#### [What the task requires]
Quote every line below exactly and skip any picture.

#### [Data extract]
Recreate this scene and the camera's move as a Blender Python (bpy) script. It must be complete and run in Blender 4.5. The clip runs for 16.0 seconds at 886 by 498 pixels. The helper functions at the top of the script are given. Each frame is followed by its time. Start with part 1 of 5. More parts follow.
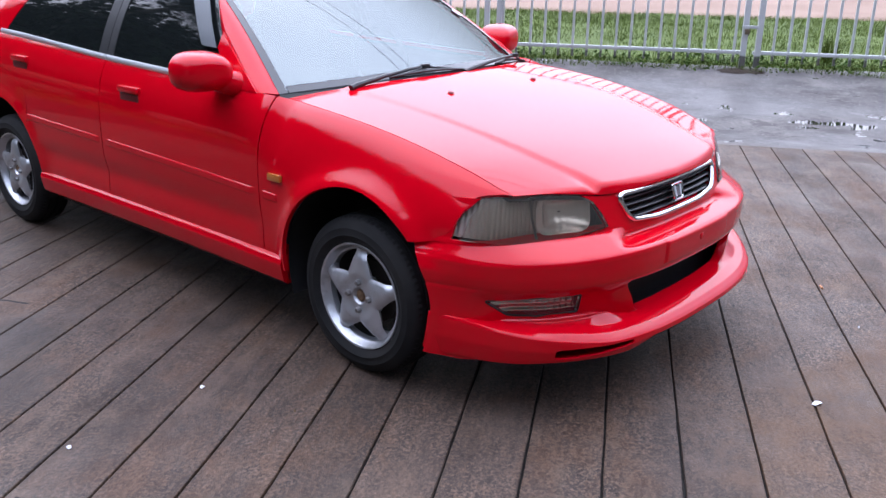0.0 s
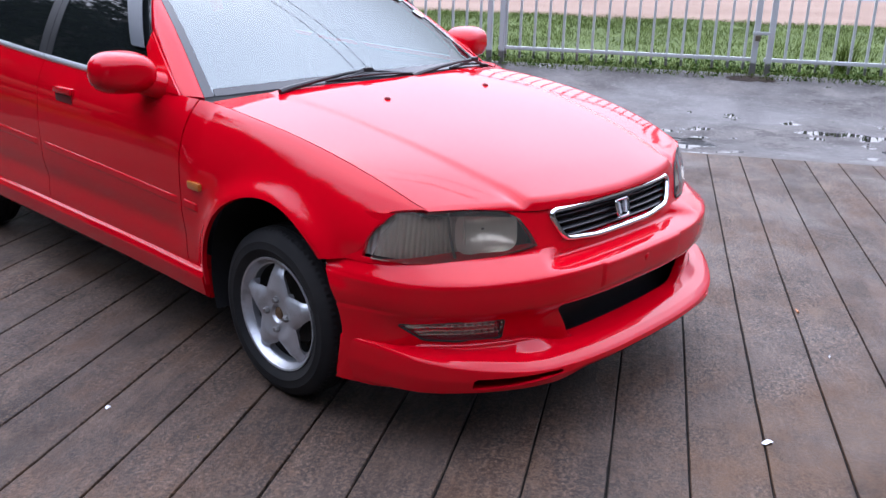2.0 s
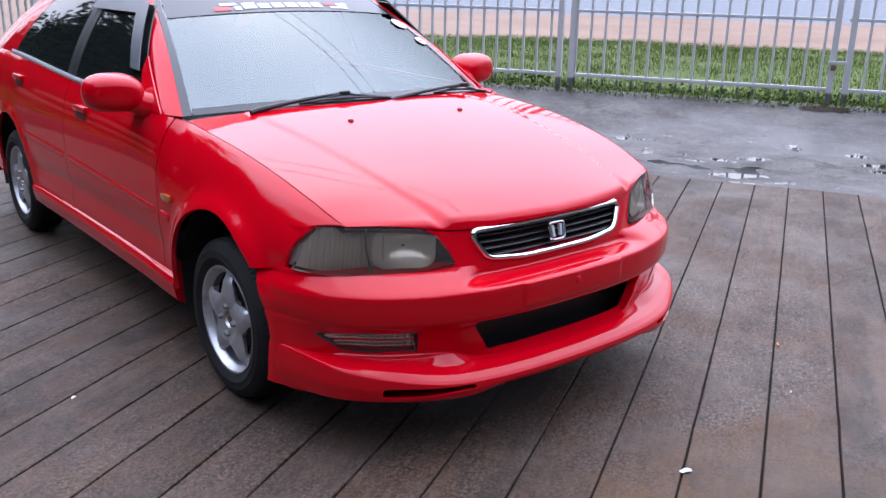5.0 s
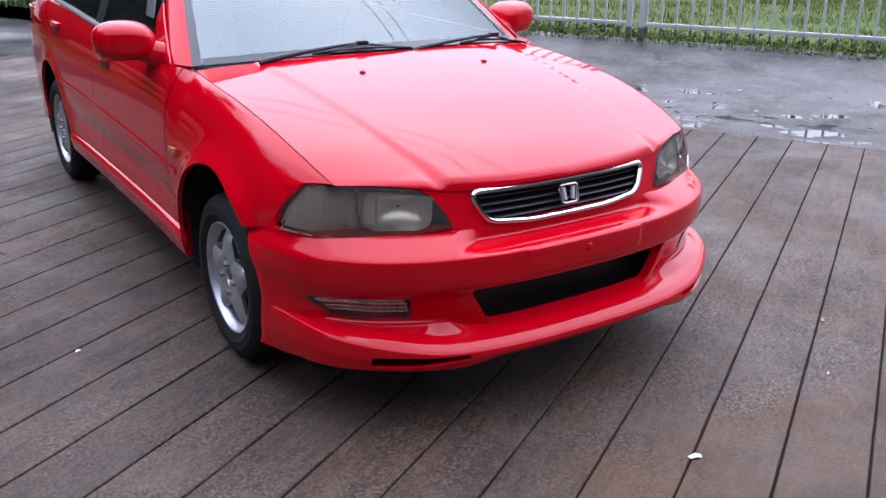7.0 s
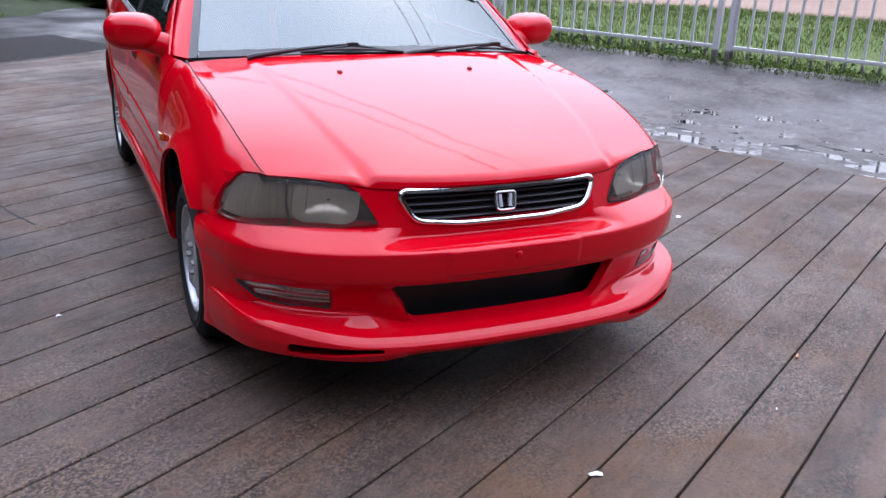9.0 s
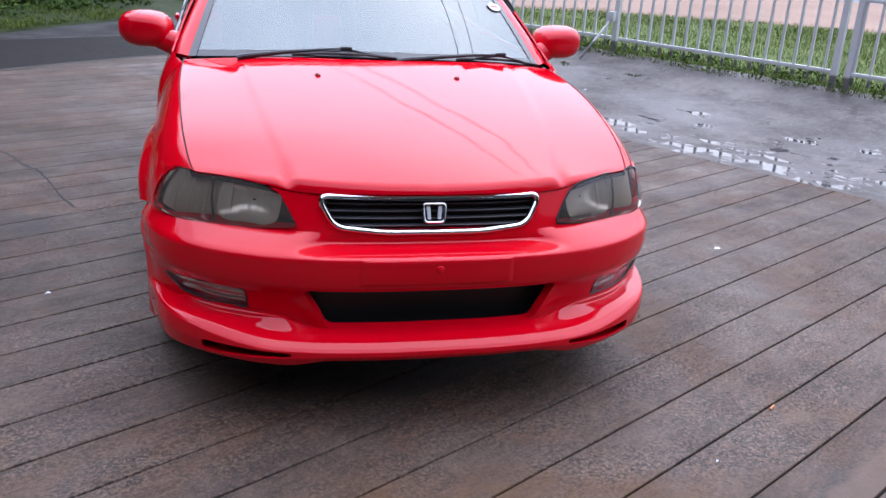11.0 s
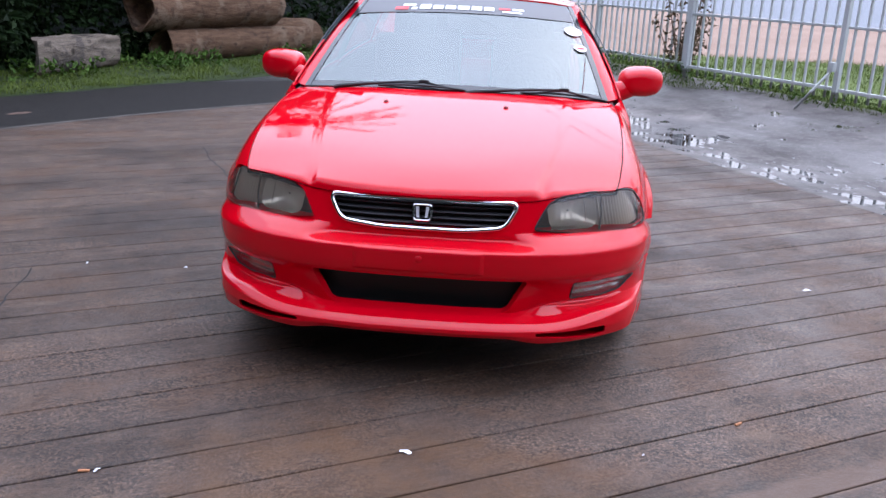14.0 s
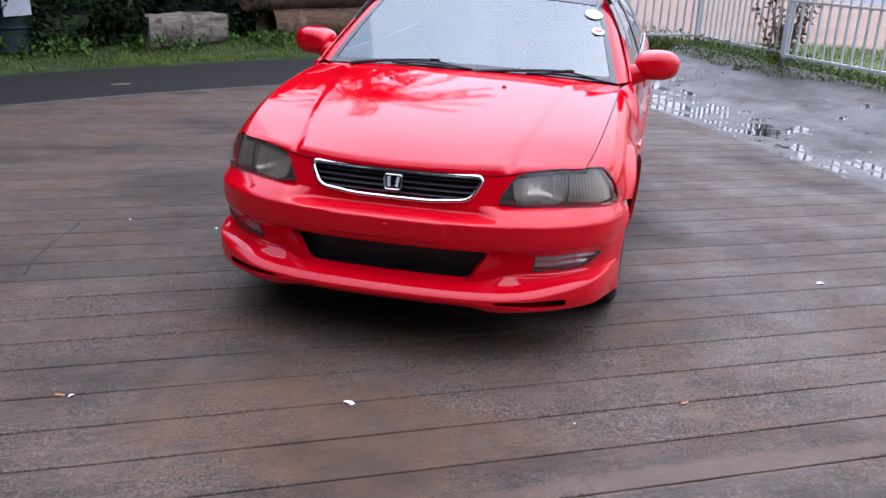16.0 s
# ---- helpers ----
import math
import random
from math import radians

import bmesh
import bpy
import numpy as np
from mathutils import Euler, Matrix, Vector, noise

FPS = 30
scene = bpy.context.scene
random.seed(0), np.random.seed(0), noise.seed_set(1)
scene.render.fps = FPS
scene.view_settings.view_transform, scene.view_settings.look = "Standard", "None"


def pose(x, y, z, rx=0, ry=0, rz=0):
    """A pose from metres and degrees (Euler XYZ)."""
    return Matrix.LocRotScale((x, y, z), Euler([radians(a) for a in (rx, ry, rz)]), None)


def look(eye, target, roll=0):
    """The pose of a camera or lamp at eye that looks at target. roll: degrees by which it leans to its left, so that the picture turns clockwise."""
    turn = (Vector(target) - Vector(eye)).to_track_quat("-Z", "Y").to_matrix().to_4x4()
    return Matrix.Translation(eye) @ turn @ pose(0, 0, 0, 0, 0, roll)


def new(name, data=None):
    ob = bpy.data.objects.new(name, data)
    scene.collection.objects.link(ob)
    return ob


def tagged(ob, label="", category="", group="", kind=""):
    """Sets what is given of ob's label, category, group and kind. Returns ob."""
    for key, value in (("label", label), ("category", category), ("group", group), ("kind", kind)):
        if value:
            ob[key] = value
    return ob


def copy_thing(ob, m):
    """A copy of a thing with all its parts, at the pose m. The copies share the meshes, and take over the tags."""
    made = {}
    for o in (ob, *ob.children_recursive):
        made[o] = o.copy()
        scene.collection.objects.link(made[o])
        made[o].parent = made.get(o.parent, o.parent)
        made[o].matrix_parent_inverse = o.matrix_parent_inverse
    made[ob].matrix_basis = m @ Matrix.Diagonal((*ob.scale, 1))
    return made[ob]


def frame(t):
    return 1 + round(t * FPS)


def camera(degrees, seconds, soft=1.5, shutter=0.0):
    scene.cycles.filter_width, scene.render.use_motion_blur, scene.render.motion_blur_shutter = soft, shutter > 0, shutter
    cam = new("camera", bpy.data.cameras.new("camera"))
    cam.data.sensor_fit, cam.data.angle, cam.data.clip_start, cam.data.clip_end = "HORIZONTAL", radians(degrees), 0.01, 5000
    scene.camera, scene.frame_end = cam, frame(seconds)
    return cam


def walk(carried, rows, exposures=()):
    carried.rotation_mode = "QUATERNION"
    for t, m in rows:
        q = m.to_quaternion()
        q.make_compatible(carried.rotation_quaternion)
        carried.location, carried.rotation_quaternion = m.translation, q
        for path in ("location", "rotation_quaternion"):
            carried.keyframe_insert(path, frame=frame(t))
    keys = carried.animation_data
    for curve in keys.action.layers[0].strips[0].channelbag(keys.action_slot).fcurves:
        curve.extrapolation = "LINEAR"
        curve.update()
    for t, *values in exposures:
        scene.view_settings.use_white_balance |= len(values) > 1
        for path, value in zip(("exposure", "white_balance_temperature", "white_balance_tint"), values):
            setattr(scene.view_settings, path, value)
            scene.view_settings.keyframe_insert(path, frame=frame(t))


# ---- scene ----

#### [The output]
Recreate this scene and the camera's move as a Blender Python (bpy) script. It must be complete and run in Blender 4.5. The clip runs for 16.0 seconds at 886 by 498 pixels. The helper functions at the top of the script are given. Each frame is followed by its time. Start with part 1 of 5. More parts follow.
0.0 s
2.0 s
5.0 s
7.0 s
9.0 s
11.0 s
14.0 s
16.0 s
# ---- helpers ----
import math
import random
from math import radians

import bmesh
import bpy
import numpy as np
from mathutils import Euler, Matrix, Vector, noise

FPS = 30
scene = bpy.context.scene
random.seed(0), np.random.seed(0), noise.seed_set(1)
scene.render.fps = FPS
scene.view_settings.view_transform, scene.view_settings.look = "Standard", "None"


def pose(x, y, z, rx=0, ry=0, rz=0):
    """A pose from metres and degrees (Euler XYZ)."""
    return Matrix.LocRotScale((x, y, z), Euler([radians(a) for a in (rx, ry, rz)]), None)


def look(eye, target, roll=0):
    """The pose of a camera or lamp at eye that looks at target. roll: degrees by which it leans to its left, so that the picture turns clockwise."""
    turn = (Vector(target) - Vector(eye)).to_track_quat("-Z", "Y").to_matrix().to_4x4()
    return Matrix.Translation(eye) @ turn @ pose(0, 0, 0, 0, 0, roll)


def new(name, data=None):
    ob = bpy.data.objects.new(name, data)
    scene.collection.objects.link(ob)
    return ob


def tagged(ob, label="", category="", group="", kind=""):
    """Sets what is given of ob's label, category, group and kind. Returns ob."""
    for key, value in (("label", label), ("category", category), ("group", group), ("kind", kind)):
        if value:
            ob[key] = value
    return ob


def copy_thing(ob, m):
    """A copy of a thing with all its parts, at the pose m. The copies share the meshes, and take over the tags."""
    made = {}
    for o in (ob, *ob.children_recursive):
        made[o] = o.copy()
        scene.collection.objects.link(made[o])
        made[o].parent = made.get(o.parent, o.parent)
        made[o].matrix_parent_inverse = o.matrix_parent_inverse
    made[ob].matrix_basis = m @ Matrix.Diagonal((*ob.scale, 1))
    return made[ob]


def frame(t):
    return 1 + round(t * FPS)


def camera(degrees, seconds, soft=1.5, shutter=0.0):
    scene.cycles.filter_width, scene.render.use_motion_blur, scene.render.motion_blur_shutter = soft, shutter > 0, shutter
    cam = new("camera", bpy.data.cameras.new("camera"))
    cam.data.sensor_fit, cam.data.angle, cam.data.clip_start, cam.data.clip_end = "HORIZONTAL", radians(degrees), 0.01, 5000
    scene.camera, scene.frame_end = cam, frame(seconds)
    return cam


def walk(carried, rows, exposures=()):
    carried.rotation_mode = "QUATERNION"
    for t, m in rows:
        q = m.to_quaternion()
        q.make_compatible(carried.rotation_quaternion)
        carried.location, carried.rotation_quaternion = m.translation, q
        for path in ("location", "rotation_quaternion"):
            carried.keyframe_insert(path, frame=frame(t))
    keys = carried.animation_data
    for curve in keys.action.layers[0].strips[0].channelbag(keys.action_slot).fcurves:
        curve.extrapolation = "LINEAR"
        curve.update()
    for t, *values in exposures:
        scene.view_settings.use_white_balance |= len(values) > 1
        for path, value in zip(("exposure", "white_balance_temperature", "white_balance_tint"), values):
            setattr(scene.view_settings, path, value)
            scene.view_settings.keyframe_insert(path, frame=frame(t))


# ---- scene ----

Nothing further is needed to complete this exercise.